If the Cayley table is symmetric along the diagonal axis, then the $(ij)^{th}$ entry is equal to the $(ji)^{th}$ entry, so $a_i\ast a_j=a_j\ast a_i$, and so the group is abelian.
Conversely, if the group is abelian, then $a_i\ast a_j=a_j\ast a_i$, for every $a_ia_j$ in our group.
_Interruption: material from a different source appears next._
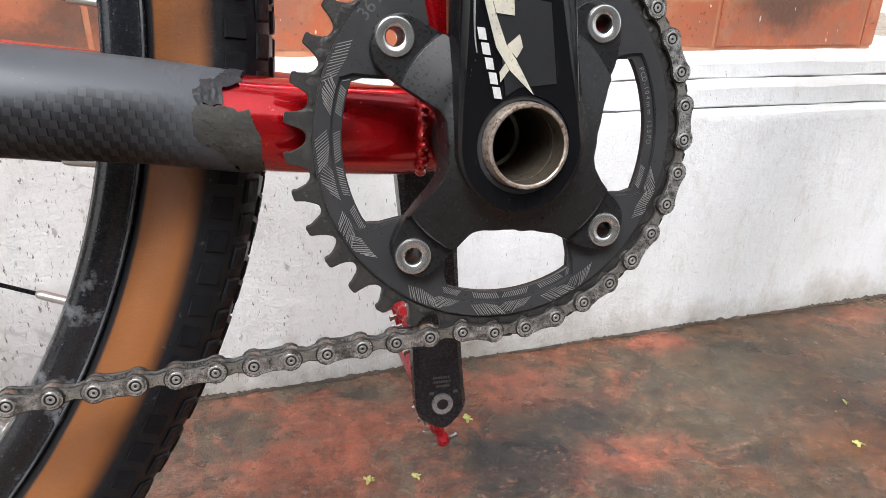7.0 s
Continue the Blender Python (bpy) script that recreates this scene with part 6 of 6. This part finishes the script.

Therefore, the $(ij)^{th}$ entry is equal to the $(ji)^{th}$ entry in the Cayley table, so the table is symmetric.
$$\require{color}
\begin{array}{| c | c| c | c | c |}
\hline
\textbf{$\ast$} & \textbf{a} &\textbf{b} &\textbf{c} & \textbf{d} \\ \hline
\textbf{a}& d & c & \textcolor{red}{b} & a \\ \hline
\textbf{b}& \textcolor{blue!90!black}{c} & d & a & \textcolor{red}{b} \\ \hline
\textbf{c}& b & \textcolor{magenta!70!black}{a} & d & c \\ \hline
\textbf{d} & \textcolor{magenta!70!black}{a} & b & \textcolor{blue!90!black}{c} & d \\
\hline
\end{array}$$There is only one way to fill the Cayley table as one of the symmetric entries are already filled.
So, the correct answer is $(C)$.